The success of America has come from a number of areas in our culture and economy, but none is more important than our educational system.

The success in part was due to the GI Bill followed by a broad access to a first-rate college education regardless of ability to pay. The subsidization of public universities kept tuition low and by providing federal tuition aid to poor and working-class students, our country vaulted tens of millions of people into the middle-class while building the best-educated workforce in the world.

Since then Republicans have cut college aid, and soaring tuition at state colleges have made it difficult for young people to educate themselves at a time when a college degree is mandatory to enter the middle-class.

The cuts have taken place over the past several years, so the fact that we rank 16th among 27 nations who complete college degrees is not really due to access. The problem is due to poor teaching, poor curriculum, poor students, lack of parent’s support and teaching by federal mandate to the lowest common denominator. Less than one-third of high-school students when tested appear to be able to finish college. The ACT tests showed only 25% would make it thru.

There is no question college is very unaffordable. In terms of affordability, 43 states were given F’s. Our government has not sustained its commitment to those who are poor. If our government does not assist we will soon be a second world country.

 

Editor's Comments on Higher Education TODAY:

Given the extreme cost of a college education today (i.e., in the $100,000 range) and the relatively poor quality of "specialized" education received, as compared to the broader in-depth education received several decades ago, financing one or more children through college is a highly questionable investment choice in today's economic environment.
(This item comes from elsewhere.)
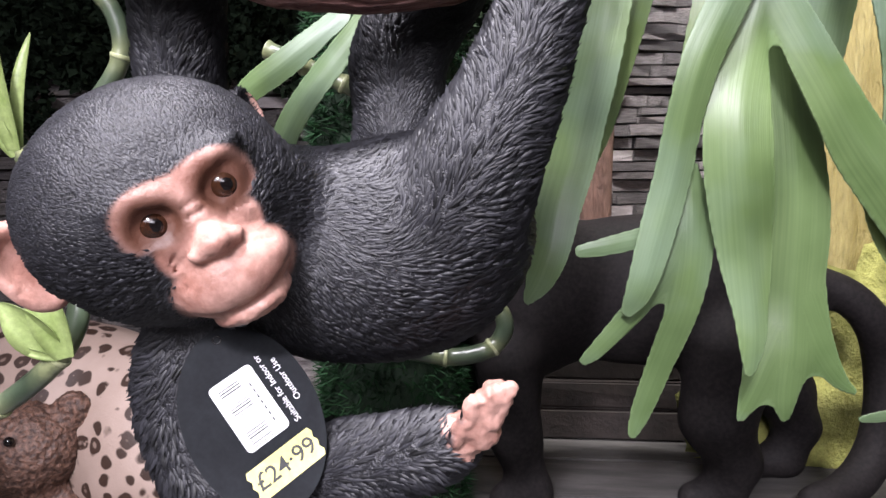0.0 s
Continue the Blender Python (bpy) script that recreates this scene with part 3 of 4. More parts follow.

With a declining number of good paying professional jobs (i.e, engineering, software and scientific research) due to both the growing movement of industry to lower paying "free trade" countries (i.e., China, India, etc) and the increasing number of Congressionally authorized H1B Visas, and the like, that allow professional employees from foreign lands (i.e., mostly China and India, but others as well) to take available jobs (at companies that have not yet moved) for 15% or less of the rate required for a resident American to survive, the investment in a college education merely to receive a diploma deserves more thought! -- A great many of today's college professional graduates end up as retail clerks for want of employment in the "specialty" for which they obtained a degree!

Consider that for $100,000 each, you might assist your children in starting their own business with your help and direction. You and they could use the four ,or more years time, which would otherwise be wasted by them, to build their own future independent of the international corporate elite.

Today's environment calls for increasing your independence, not subjecting yourself to becoming a debt slave to the financial elite!

At the elementary and high school level, Home Schooling calls out to those who really want their children to receive a real education free from politically correct brainwashing propaganda. The school day (advancing in subjects from first through eighth grade and high school) should be spent learning the basic skills of spelling, reading, writing, math, the sciences, geography and history, with a sound footing in world history, the history stories of our founders, the Declaration of Independence, U.S. Constitution, finance and the free enterprise system, etc. -- This is preparation for the world they will face!

Today, at least half of the public school day is utilized in social events and politically correct educational mind-altering rather than useful education!

Think about it! Independent Freedom, or Dependent Bondage?